## INSTRUCTION:
Repeat every line of the data exactly, but not the pictures.

## RECORDS SHOWN:
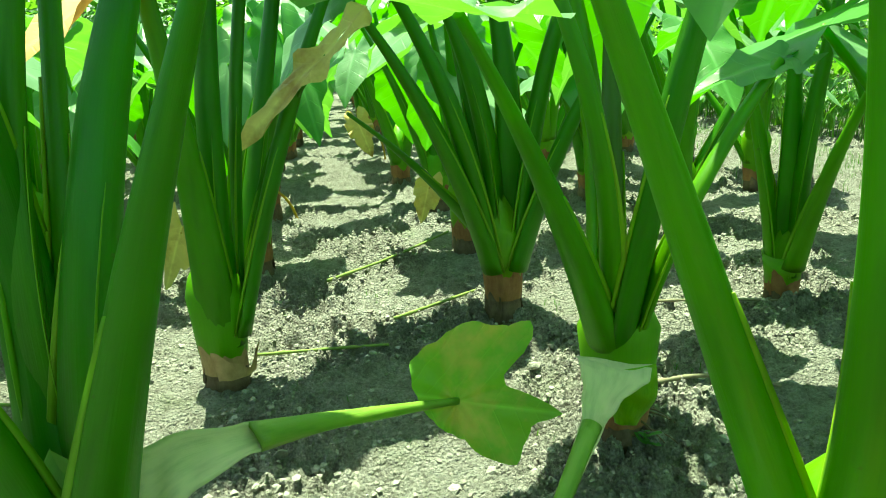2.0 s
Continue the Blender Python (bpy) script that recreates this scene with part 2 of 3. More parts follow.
def wing_bmesh(a, m, b, w0, w1, axis, hand, top=0.48, flare=0.0060, steps=14, taper=1.6):
    """The thin edge of the open sheath along one side of a petiole, ending in a free notch."""
    at, way = bent(a, m, b)
    bm = bmesh.new()
    rows, uvs = [], []
    lean = Vector((a[0] - axis[0], a[1] - axis[1], 0)) + 0.3 * Vector((b[0] - a[0], b[1] - a[1], 0))
    if lean.length < 1e-3:
        lean = Vector((0.0, -1.0, 0))
    for i in range(steps + 1):
        v = i / steps
        u = top * v
        t = way(u)
        side = t.cross(lean).normalized()
        out = side.cross(t).normalized()
        if out.dot(lean) < 0:
            out = -out
        w = width_at(u, w0, w1, taper)
        tall = flare * (0.5 + 0.5 * math.sin(min(1.0, v * 1.1) * math.pi)) * (1.0 if v < 0.96 else 0.55)
        root = at(u) + side * hand * w * 0.44 - out * w * 0.05
        edge = root + side * hand * (w * 0.04 + 0.0015) - out * tall
        thick = side * hand * 0.0012
        ring = [root, root + thick, edge + thick, edge]
        rows.append([bm.verts.new(p) for p in ring])
        uvs.append([(v * 0.6, 0.0), (v * 0.6, 0.1), (v * 0.6, 0.5), (v * 0.6, 0.6)])
    grid_faces(bm, rows, uvs, True)
    return bm


OUTLINE = ((0, 1.0), (5, 0.90), (12, 0.79), (24, 0.68), (42, 0.58), (65, 0.50), (90, 0.465), (115, 0.475), (138, 0.53), (153, 0.54), (166, 0.41), (175, 0.17), (180, 0.10))


WILTED_UP = ((0, 1.0), (8, 0.80), (22, 0.50), (38, 0.52), (50, 0.98), (57, 1.04), (64, 0.86), (76, 0.82), (96, 0.74), (104, 0.66), (125, 0.64), (150, 0.58), (180, 0.42))
WILTED_DOWN = ((0, 1.0), (10, 0.76), (24, 0.80), (38, 0.84), (50, 0.66), (75, 0.36), (105, 0.30), (150, 0.32), (180, 0.42))


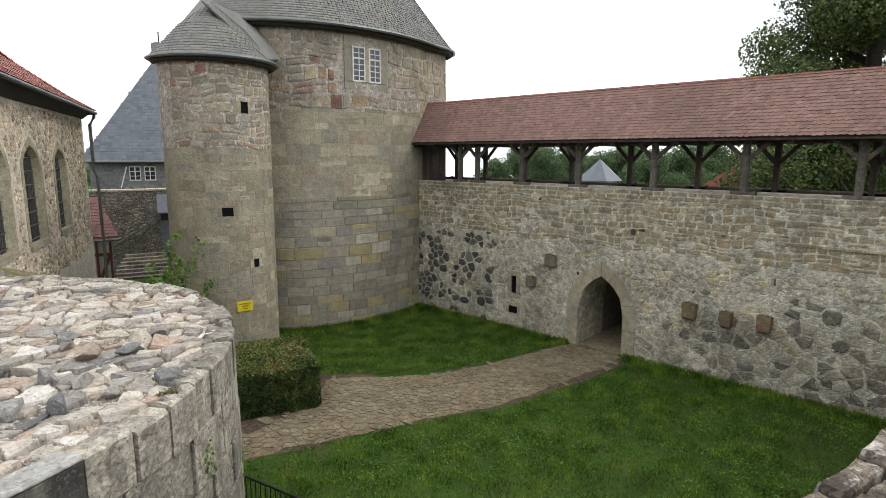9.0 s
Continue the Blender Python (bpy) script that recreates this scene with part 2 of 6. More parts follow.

## FINAL RESULT:
2.0 s
Continue the Blender Python (bpy) script that recreates this scene with part 2 of 3. More parts follow.
def wing_bmesh(a, m, b, w0, w1, axis, hand, top=0.48, flare=0.0060, steps=14, taper=1.6):
    """The thin edge of the open sheath along one side of a petiole, ending in a free notch."""
    at, way = bent(a, m, b)
    bm = bmesh.new()
    rows, uvs = [], []
    lean = Vector((a[0] - axis[0], a[1] - axis[1], 0)) + 0.3 * Vector((b[0] - a[0], b[1] - a[1], 0))
    if lean.length < 1e-3:
        lean = Vector((0.0, -1.0, 0))
    for i in range(steps + 1):
        v = i / steps
        u = top * v
        t = way(u)
        side = t.cross(lean).normalized()
        out = side.cross(t).normalized()
        if out.dot(lean) < 0:
            out = -out
        w = width_at(u, w0, w1, taper)
        tall = flare * (0.5 + 0.5 * math.sin(min(1.0, v * 1.1) * math.pi)) * (1.0 if v < 0.96 else 0.55)
        root = at(u) + side * hand * w * 0.44 - out * w * 0.05
        edge = root + side * hand * (w * 0.04 + 0.0015) - out * tall
        thick = side * hand * 0.0012
        ring = [root, root + thick, edge + thick, edge]
        rows.append([bm.verts.new(p) for p in ring])
        uvs.append([(v * 0.6, 0.0), (v * 0.6, 0.1), (v * 0.6, 0.5), (v * 0.6, 0.6)])
    grid_faces(bm, rows, uvs, True)
    return bm


OUTLINE = ((0, 1.0), (5, 0.90), (12, 0.79), (24, 0.68), (42, 0.58), (65, 0.50), (90, 0.465), (115, 0.475), (138, 0.53), (153, 0.54), (166, 0.41), (175, 0.17), (180, 0.10))


WILTED_UP = ((0, 1.0), (8, 0.80), (22, 0.50), (38, 0.52), (50, 0.98), (57, 1.04), (64, 0.86), (76, 0.82), (96, 0.74), (104, 0.66), (125, 0.64), (150, 0.58), (180, 0.42))
WILTED_DOWN = ((0, 1.0), (10, 0.76), (24, 0.80), (38, 0.84), (50, 0.66), (75, 0.36), (105, 0.30), (150, 0.32), (180, 0.42))


9.0 s
Continue the Blender Python (bpy) script that recreates this scene with part 2 of 6. More parts follow.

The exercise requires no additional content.